Applying the simplest analysis - it was in the ADC builds. It was pulled just before the GM. QED - it's coming but it missed the cutoff date for the release.
Quite why Apple can't simply be upfront about that I don't know - it's the iPhone SDK all over again - at no point did they say one wasn't coming, at no point did they say one was coming, instead leaving people to interpret the statements from Steve Jobs for clues.
More seriously - and no one is commenting here - there are reports that Java 5 is broken on Leopard, so I'd wager their Java developers have been put onto fixing that first, before completing Java 6.
Making an educated guess after reading the Ars review, and the nature of the problems people are reporting, it probably relates to the changes in the way the UI is being rendered on Leopard (which given the way Apple's Java implentation uses native widgets where possible will have affected Java).
(The version of Ruby, on the other hand, exists as a bridge on top of Cocoa, so presumably doesn't have the same issues, as the underlying changes are abstracted by the Cocoa layer).
>Why can't people just install Java 1.6 as released for BSD, or Linux?
>Yes, it would need a recompile, but it ought to work.
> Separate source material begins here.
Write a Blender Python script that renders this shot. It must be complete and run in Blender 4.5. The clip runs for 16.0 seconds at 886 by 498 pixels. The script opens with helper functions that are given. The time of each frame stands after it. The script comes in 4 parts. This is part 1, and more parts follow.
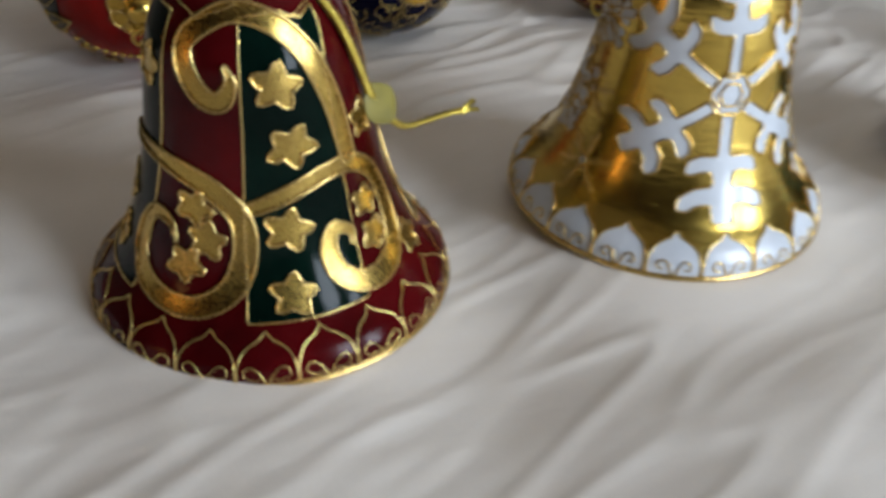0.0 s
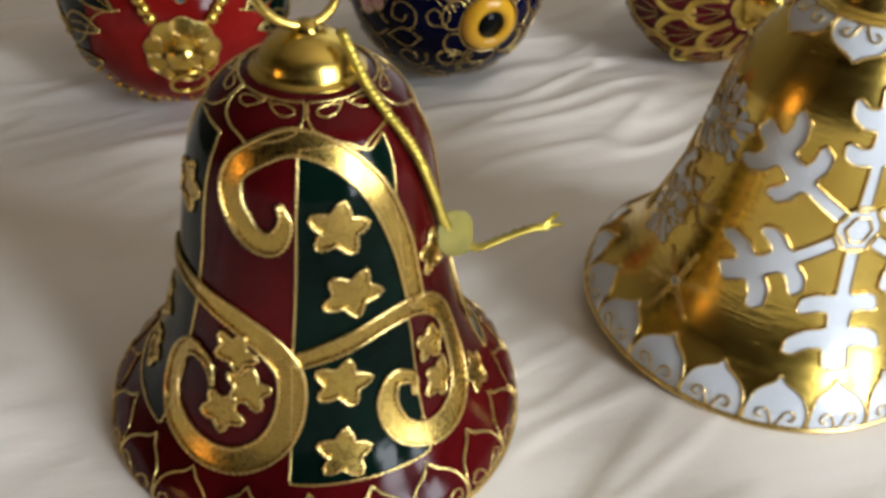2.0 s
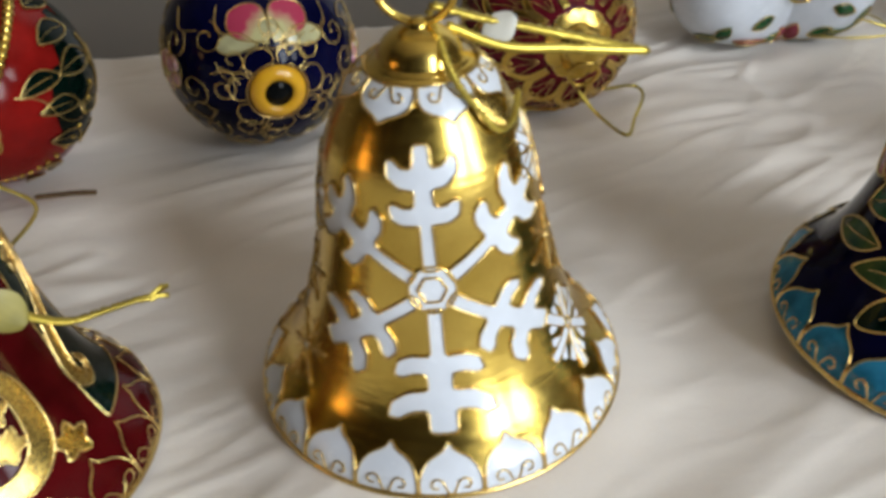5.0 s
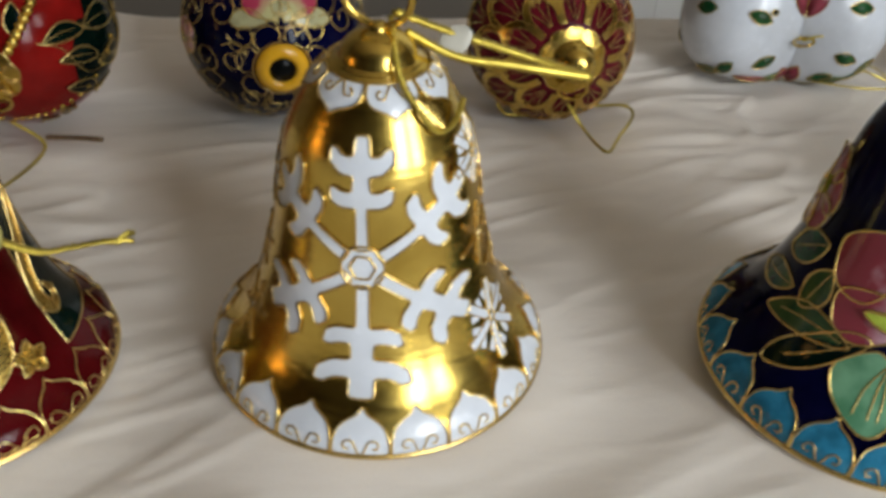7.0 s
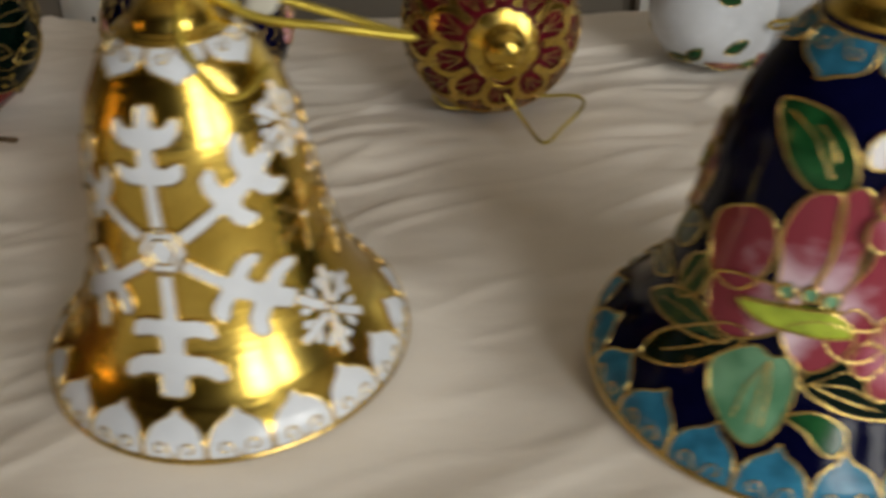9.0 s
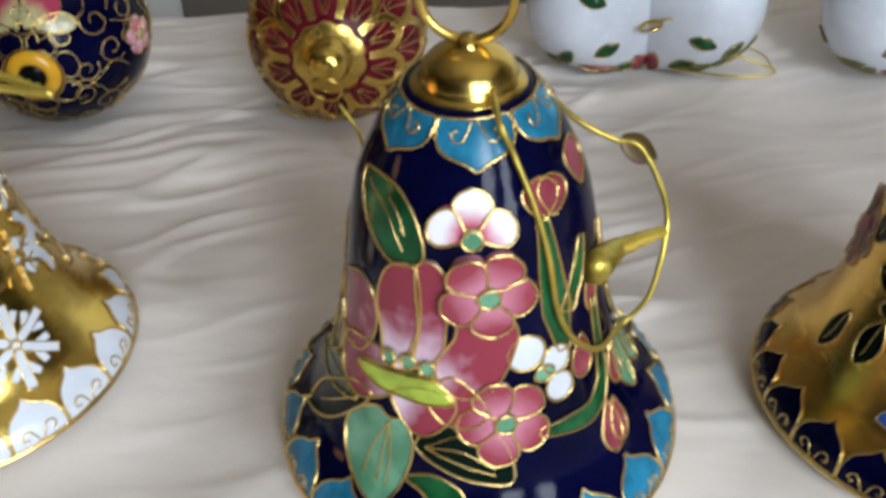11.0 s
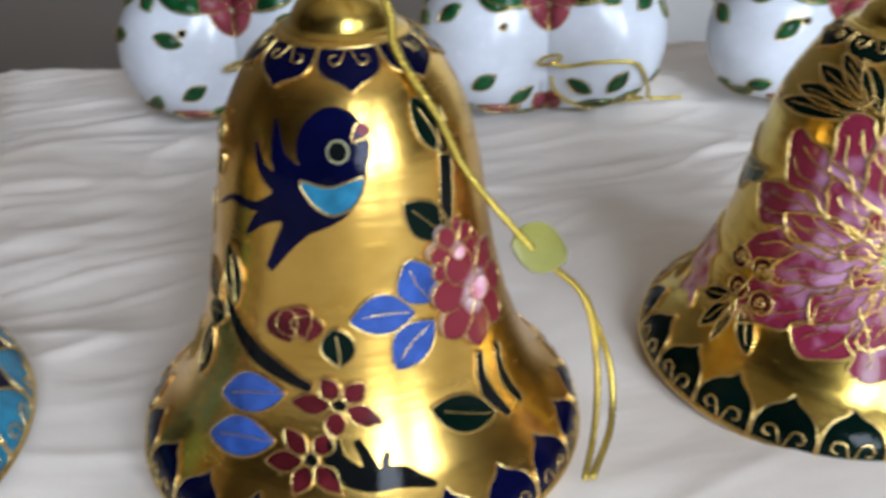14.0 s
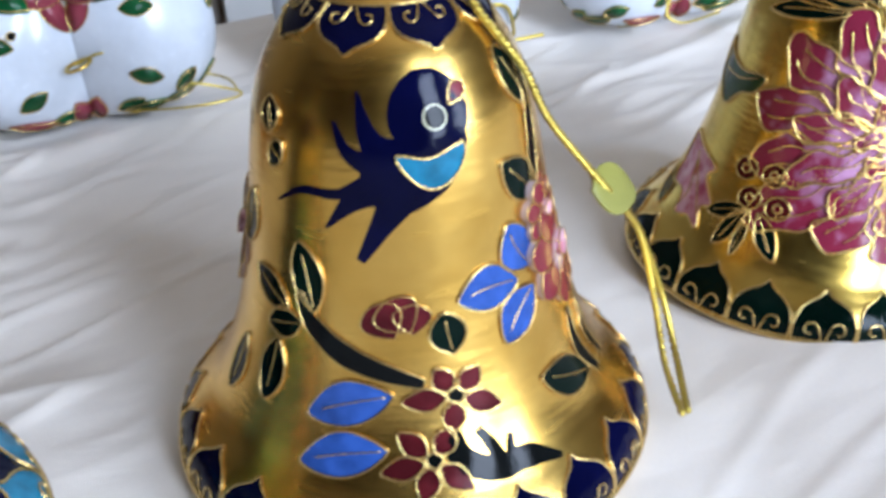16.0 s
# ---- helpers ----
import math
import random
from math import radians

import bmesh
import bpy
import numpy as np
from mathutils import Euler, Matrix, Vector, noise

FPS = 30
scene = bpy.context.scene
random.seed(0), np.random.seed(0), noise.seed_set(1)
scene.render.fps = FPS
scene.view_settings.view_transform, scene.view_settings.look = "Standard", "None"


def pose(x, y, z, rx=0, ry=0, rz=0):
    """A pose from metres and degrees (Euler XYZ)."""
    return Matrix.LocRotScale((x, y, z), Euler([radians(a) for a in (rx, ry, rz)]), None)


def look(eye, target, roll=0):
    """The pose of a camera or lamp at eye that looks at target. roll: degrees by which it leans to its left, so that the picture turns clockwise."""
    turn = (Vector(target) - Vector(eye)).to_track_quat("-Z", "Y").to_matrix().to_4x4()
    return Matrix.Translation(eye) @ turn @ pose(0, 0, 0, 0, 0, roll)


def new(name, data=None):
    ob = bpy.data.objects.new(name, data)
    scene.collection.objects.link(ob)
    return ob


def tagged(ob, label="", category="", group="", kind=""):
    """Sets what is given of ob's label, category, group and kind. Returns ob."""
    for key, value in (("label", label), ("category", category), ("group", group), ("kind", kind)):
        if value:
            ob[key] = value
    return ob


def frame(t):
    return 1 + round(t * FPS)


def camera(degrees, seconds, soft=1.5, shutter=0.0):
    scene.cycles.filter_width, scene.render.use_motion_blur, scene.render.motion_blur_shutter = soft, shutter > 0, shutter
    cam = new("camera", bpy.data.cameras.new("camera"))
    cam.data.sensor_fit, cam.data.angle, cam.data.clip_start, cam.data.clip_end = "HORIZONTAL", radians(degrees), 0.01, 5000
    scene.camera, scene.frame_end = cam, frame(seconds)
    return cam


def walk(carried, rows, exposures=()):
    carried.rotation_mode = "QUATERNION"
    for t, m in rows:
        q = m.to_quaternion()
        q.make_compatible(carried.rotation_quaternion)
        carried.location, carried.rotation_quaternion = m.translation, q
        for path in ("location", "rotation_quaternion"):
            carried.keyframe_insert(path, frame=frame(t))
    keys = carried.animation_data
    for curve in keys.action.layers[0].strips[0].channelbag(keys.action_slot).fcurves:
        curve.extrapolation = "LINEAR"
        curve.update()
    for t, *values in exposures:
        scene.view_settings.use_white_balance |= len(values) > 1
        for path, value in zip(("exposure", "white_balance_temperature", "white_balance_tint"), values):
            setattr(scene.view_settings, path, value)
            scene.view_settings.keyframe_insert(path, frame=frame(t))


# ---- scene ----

Isn't that the point of Posix?
I'd imagine you'd also have to run the UI within X11 (if there is a GUI version of Java that runs on standard X?).
As I understand it, the Linux version of Java uses GTK or a similar UI library that hasn't been ported to OS X.
To reply to some criticisms (therefore making me an irrational fanboy)
>lol the way Mac users go on and on about how stable their OS is, how full of features and how it never crashes amazes me.
Well, generally speaking, it IS a lot more stable. Generally speaking, it doesn't crash.
If that amazes you, then you're making the erroneous presumption that most OS crash like Windows/Classic MacOS (historically) did. The instability of microcomputer OS was more of an aberation from the norm than the norm.
(Yes, every OS I've used has had bugs and quirks).
I think what you actually mean is 'I've been waiting to feel this moment of schadenfreude for some time'.
What is evident is that Apple's quality control has really gone downhill this year - a real feeling that shipping dates are taking priority over quality.
It turns out the BSOD on the upgrade is most likely caused by a Logitech installed kernel hack, but it's not as if Logitech mice are actually uncommon (although maybe inside Apple's test facilities?).
>In Microsoft's world, that's called a "Service Pack" and it automatically installs overnight. For free
Not quite. Service packs are largely funded by the huge number of corporate annual licences - i.e. they are an expected part of what we pay for.
Apple's revenue model is quite different. (It's more like giving Visual Studio away for free but charging users for new versions of .NET).
There's also a lot of change under the hood - go read the Ars review for detail.
>Does the average Mac user even know what a compiler is?
Hoho indeed. Compared to the average Windows user, quite possibly.
I'm basing that on the smaller number of Mac users, full stop, and the proportionally large number at developer conferences, suggesting that a higher percentage of Mac users are developers - although this percentage is obviously declining as the Mac
crawls out from it's 'design' niche into becoming a popular consumer machine.
Which is why this is an issue - their developer communications strategy is a joke, as is their enterprise marketing. As the focus swings towards the consumer side of the business, these communities need reassurance they are not being abandoned - and we expect to be treated in a more grown-up manner than removing features with no explanation and deleting comments.
We can handle things missing their delivery date (software developers are generally more understanding than consumers in that respect because most of us have done it).
>you're too stupid to use GNU/Linux
And this one just made me smile . . half the time it's supposed to be so easy to use, anyone can. The rest of the time, using Linux is somehow a sign of intelligence. (Just like reading Book A or listening to Band X is somehow a sign of intelligence). Clue - you are not what you install.